* _Exercise requirements_: Without the pictures, print the lines running from the beginning of the material to the line containing "return Matrix.Translation(eye) @", both ends included.

Scripts that build animated scenes
**********
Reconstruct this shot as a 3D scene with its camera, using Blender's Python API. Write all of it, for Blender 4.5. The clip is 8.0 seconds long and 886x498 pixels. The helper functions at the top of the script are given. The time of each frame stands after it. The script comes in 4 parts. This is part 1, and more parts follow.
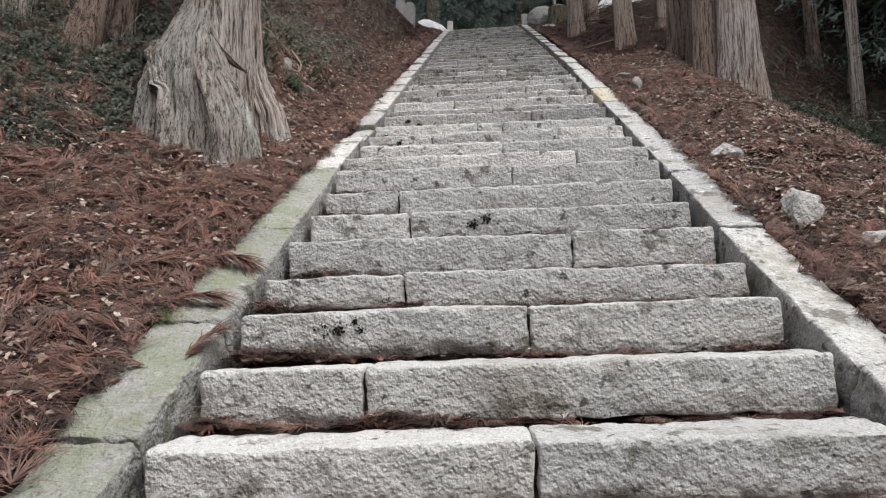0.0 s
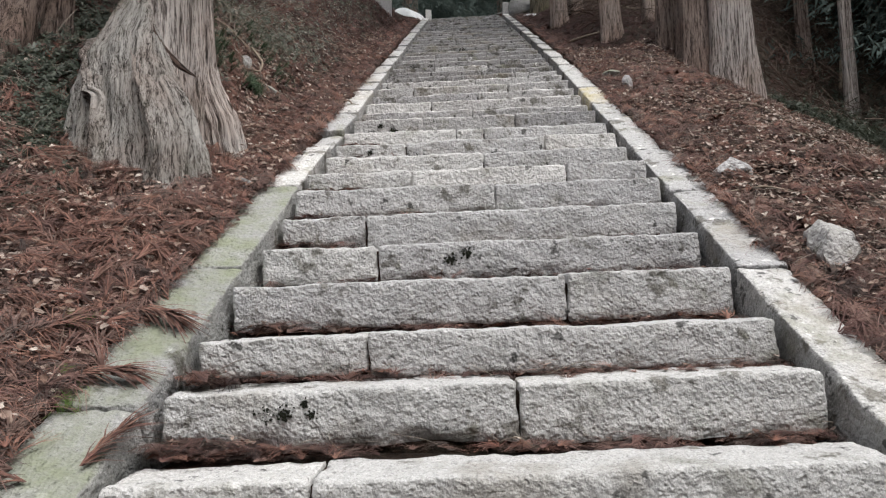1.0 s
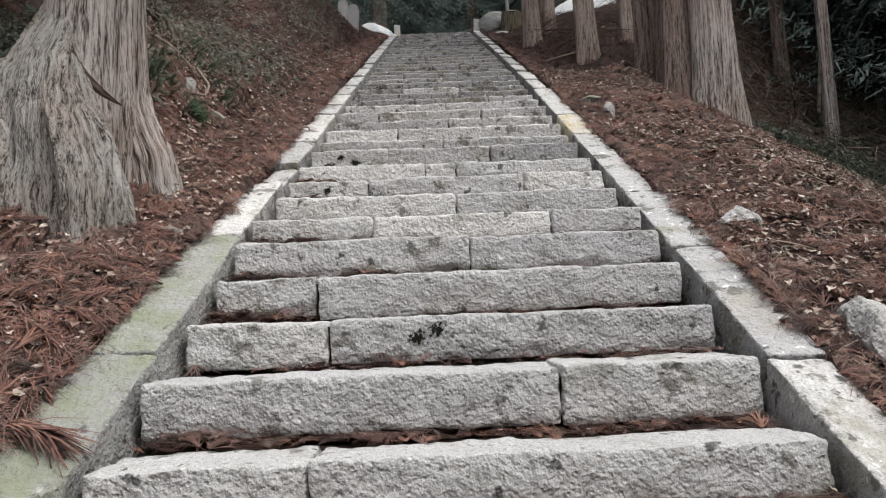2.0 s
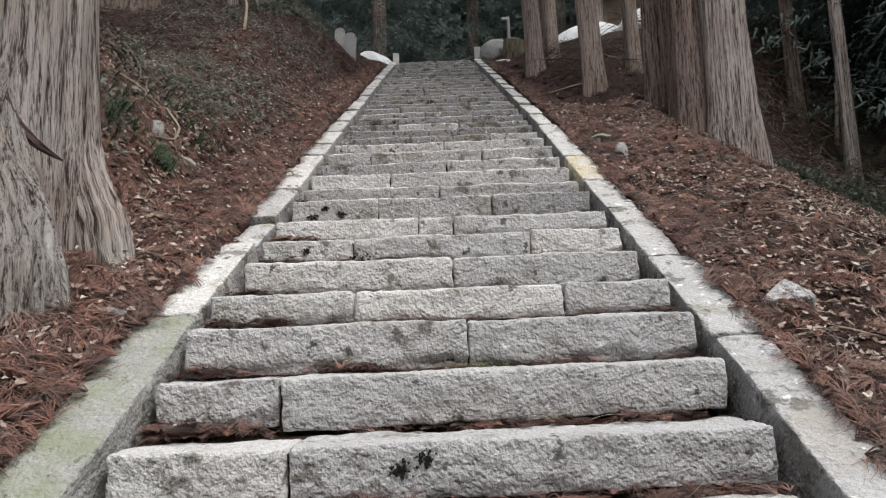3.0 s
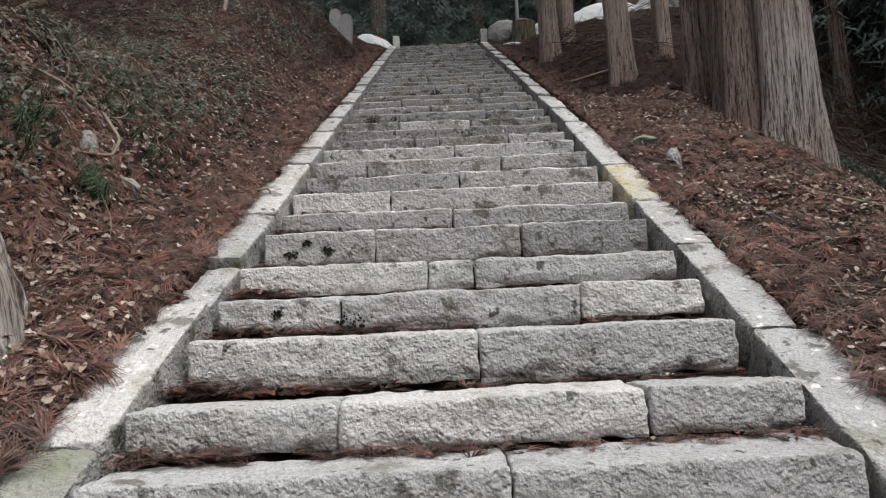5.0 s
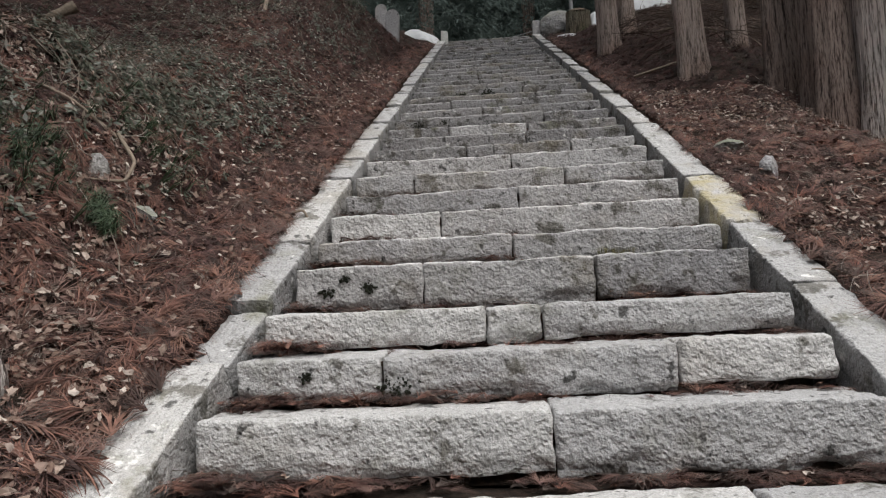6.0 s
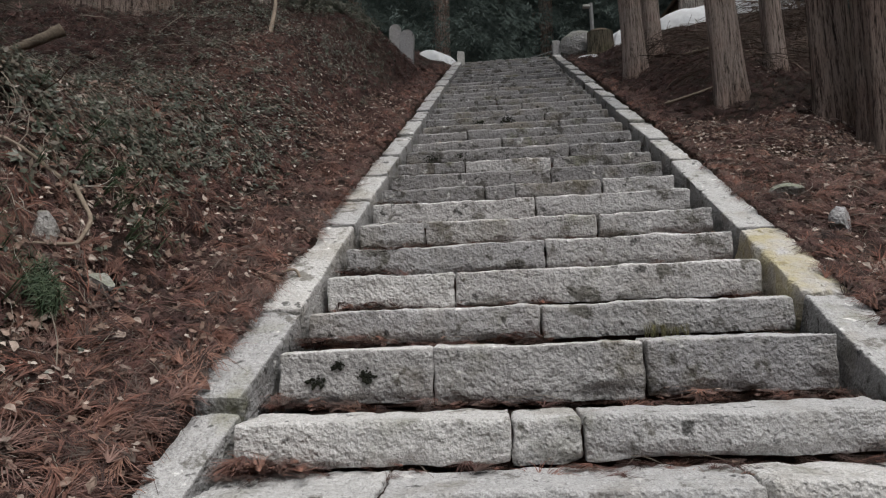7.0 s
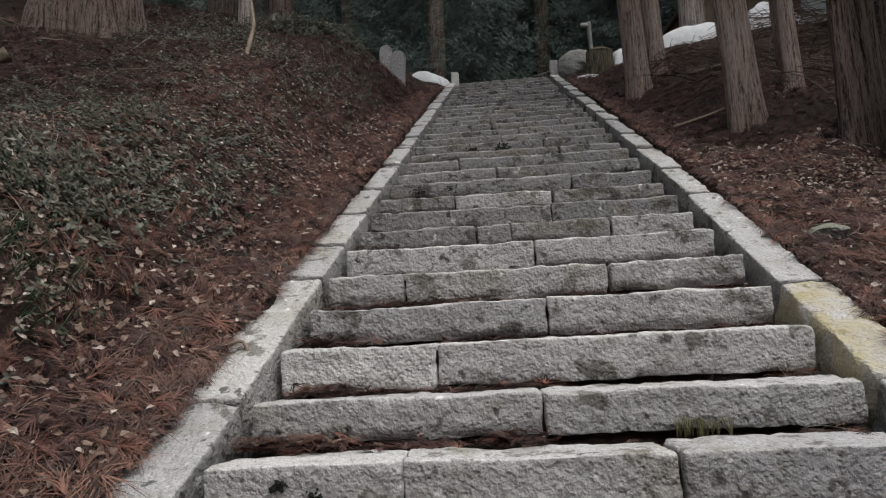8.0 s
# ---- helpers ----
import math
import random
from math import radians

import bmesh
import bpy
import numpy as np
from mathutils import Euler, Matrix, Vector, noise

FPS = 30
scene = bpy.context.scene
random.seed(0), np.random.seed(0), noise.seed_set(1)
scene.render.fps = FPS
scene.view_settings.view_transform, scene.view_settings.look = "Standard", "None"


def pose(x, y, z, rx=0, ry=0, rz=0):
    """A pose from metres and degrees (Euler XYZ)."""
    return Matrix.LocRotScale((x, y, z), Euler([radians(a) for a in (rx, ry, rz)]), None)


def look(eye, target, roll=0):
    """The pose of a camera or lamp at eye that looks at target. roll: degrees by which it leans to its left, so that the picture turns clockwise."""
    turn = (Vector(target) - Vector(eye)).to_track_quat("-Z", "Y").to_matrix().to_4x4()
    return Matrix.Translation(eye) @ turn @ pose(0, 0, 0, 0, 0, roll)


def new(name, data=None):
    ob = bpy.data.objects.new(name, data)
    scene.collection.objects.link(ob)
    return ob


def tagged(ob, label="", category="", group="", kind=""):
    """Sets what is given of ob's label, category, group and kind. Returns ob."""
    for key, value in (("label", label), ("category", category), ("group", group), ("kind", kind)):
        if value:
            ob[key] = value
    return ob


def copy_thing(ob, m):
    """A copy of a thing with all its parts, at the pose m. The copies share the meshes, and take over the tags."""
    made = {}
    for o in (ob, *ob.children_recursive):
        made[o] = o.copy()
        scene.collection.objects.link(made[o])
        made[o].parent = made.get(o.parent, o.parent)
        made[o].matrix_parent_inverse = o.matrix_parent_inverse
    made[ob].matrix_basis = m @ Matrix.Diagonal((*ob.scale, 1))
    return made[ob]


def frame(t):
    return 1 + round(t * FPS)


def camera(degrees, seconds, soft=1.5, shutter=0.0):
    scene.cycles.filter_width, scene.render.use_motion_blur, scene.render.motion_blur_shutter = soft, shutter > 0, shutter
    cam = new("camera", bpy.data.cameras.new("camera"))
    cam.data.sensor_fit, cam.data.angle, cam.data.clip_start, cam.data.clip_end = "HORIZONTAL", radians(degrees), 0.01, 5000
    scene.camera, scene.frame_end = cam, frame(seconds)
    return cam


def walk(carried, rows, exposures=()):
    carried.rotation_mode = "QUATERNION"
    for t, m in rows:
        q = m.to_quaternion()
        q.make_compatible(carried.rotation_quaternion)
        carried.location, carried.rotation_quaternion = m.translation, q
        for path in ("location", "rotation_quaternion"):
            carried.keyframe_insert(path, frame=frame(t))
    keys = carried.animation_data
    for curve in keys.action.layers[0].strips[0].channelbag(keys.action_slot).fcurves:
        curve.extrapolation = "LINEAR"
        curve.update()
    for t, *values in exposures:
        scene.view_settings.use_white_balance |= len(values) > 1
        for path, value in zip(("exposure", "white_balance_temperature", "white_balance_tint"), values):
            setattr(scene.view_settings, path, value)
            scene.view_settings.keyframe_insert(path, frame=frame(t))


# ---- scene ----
cam = camera(64.8, 8.0, soft=1.2)
METRES, EYE, SLOPE, LEAN, TURN = 5.0, 1.275, 28.0, 0.4, 2.7
ROWS = [
    (0.0, 0.0, 0.0, 0.0, -0.67, -21.6, 1.68),
    (0.5, 0.002, 0.0602, 0.0026, -1.79, -22.41, 1.54),
    (1.0, 0.0095, 0.1199, 0.008, -2.24, -22.73, 1.39),
    (1.5, 0.0096, 0.1851, 0.0097, -3.23, -22.5, 1.03),
    (2.0, 0.0177, 0.251, 0.0096, -4.53, -21.75, 0.3),
    (3.5, 0.0431, 0.4353, 0.0126, -4.1, -19.55, 0.56),
    (4.0, 0.0479, 0.4847, 0.0011, -3.17, -19.94, 0.95),
    (4.5, 0.0428, 0.5501, 0.0055, -4.87, -20.73, 0.31),
    (6.0, 0.0379, 0.7328, 0.0042, -0.78, -21.81, 2.61),
    (6.5, 0.0388, 0.8018, 0.0072, 1.13, -21.14, 3.11),
    (7.0, 0.0399, 0.861, 0.0075, 0.52, -20.46, 2.69),
    (7.5, 0.0493, 0.9227, 0.0004, -0.7, -19.28, 2.69),
    (8.0, 0.0554, 0.992, -0.0019, 0.3, -18.9, 3.23),
]
walk(cam, [(t, pose(0, 0, 0, SLOPE, 0, 0) @ pose(0.009, 0, EYE, 0, LEAN, TURN) @ pose(METRES * x, METRES * y, METRES * z, 90 + pitch, roll, yaw)) for t, x, y, z, yaw, pitch, roll in ROWS],
     exposures=[(0.0, 0.95), (4.0, 0.82), (6.0, 0.54), (8.0, 0.32)])

# ---- world, sun, exposure ----
world = bpy.data.worlds.new("overcast_sky")
scene.world = world
world.use_nodes = True
sky = world.node_tree.nodes.new("ShaderNodeTexSky")
sky.sky_type, sky.sun_disc, sky.sun_elevation, sky.sun_rotation = "NISHITA", False, radians(65), radians(142)
sky_grey = world.node_tree.nodes.new("ShaderNodeMix")
sky_grey.data_type, sky_grey.inputs[0].default_value = "RGBA", 0.75
sky_grey.inputs[7].default_value = (5.6, 5.75, 5.9, 1)
world.node_tree.links.new(sky.outputs[0], sky_grey.inputs[6])
world.node_tree.links.new(sky_grey.outputs[2], world.node_tree.nodes["Background"].inputs[0])
world.node_tree.nodes["Background"].inputs[1].default_value = 0.118
sun = new("sun", bpy.data.lights.new("sun", "SUN"))
sun.data.energy, sun.data.angle, sun.data.color = 2.75, radians(60), (1, 0.97, 0.93)
sun.matrix_world = look((8.0, -5.0, 20), (0, 4, 2))

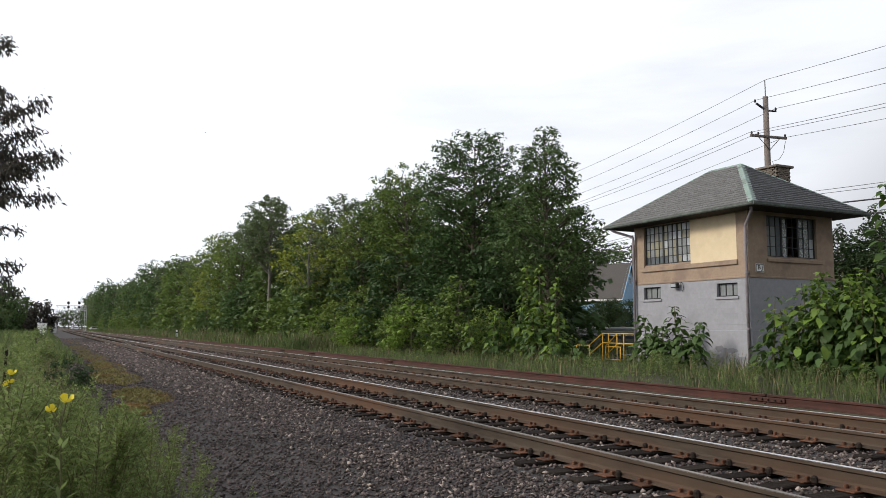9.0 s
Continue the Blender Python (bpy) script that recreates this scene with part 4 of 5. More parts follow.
**********
* _Solution_:
Reconstruct this shot as a 3D scene with its camera, using Blender's Python API. Write all of it, for Blender 4.5. The clip is 8.0 seconds long and 886x498 pixels. The helper functions at the top of the script are given. The time of each frame stands after it. The script comes in 4 parts. This is part 1, and more parts follow.
0.0 s
1.0 s
2.0 s
3.0 s
5.0 s
6.0 s
7.0 s
8.0 s
# ---- helpers ----
import math
import random
from math import radians

import bmesh
import bpy
import numpy as np
from mathutils import Euler, Matrix, Vector, noise

FPS = 30
scene = bpy.context.scene
random.seed(0), np.random.seed(0), noise.seed_set(1)
scene.render.fps = FPS
scene.view_settings.view_transform, scene.view_settings.look = "Standard", "None"


def pose(x, y, z, rx=0, ry=0, rz=0):
    """A pose from metres and degrees (Euler XYZ)."""
    return Matrix.LocRotScale((x, y, z), Euler([radians(a) for a in (rx, ry, rz)]), None)


def look(eye, target, roll=0):
    """The pose of a camera or lamp at eye that looks at target. roll: degrees by which it leans to its left, so that the picture turns clockwise."""
    turn = (Vector(target) - Vector(eye)).to_track_quat("-Z", "Y").to_matrix().to_4x4()
    return Matrix.Translation(eye) @ turn @ pose(0, 0, 0, 0, 0, roll)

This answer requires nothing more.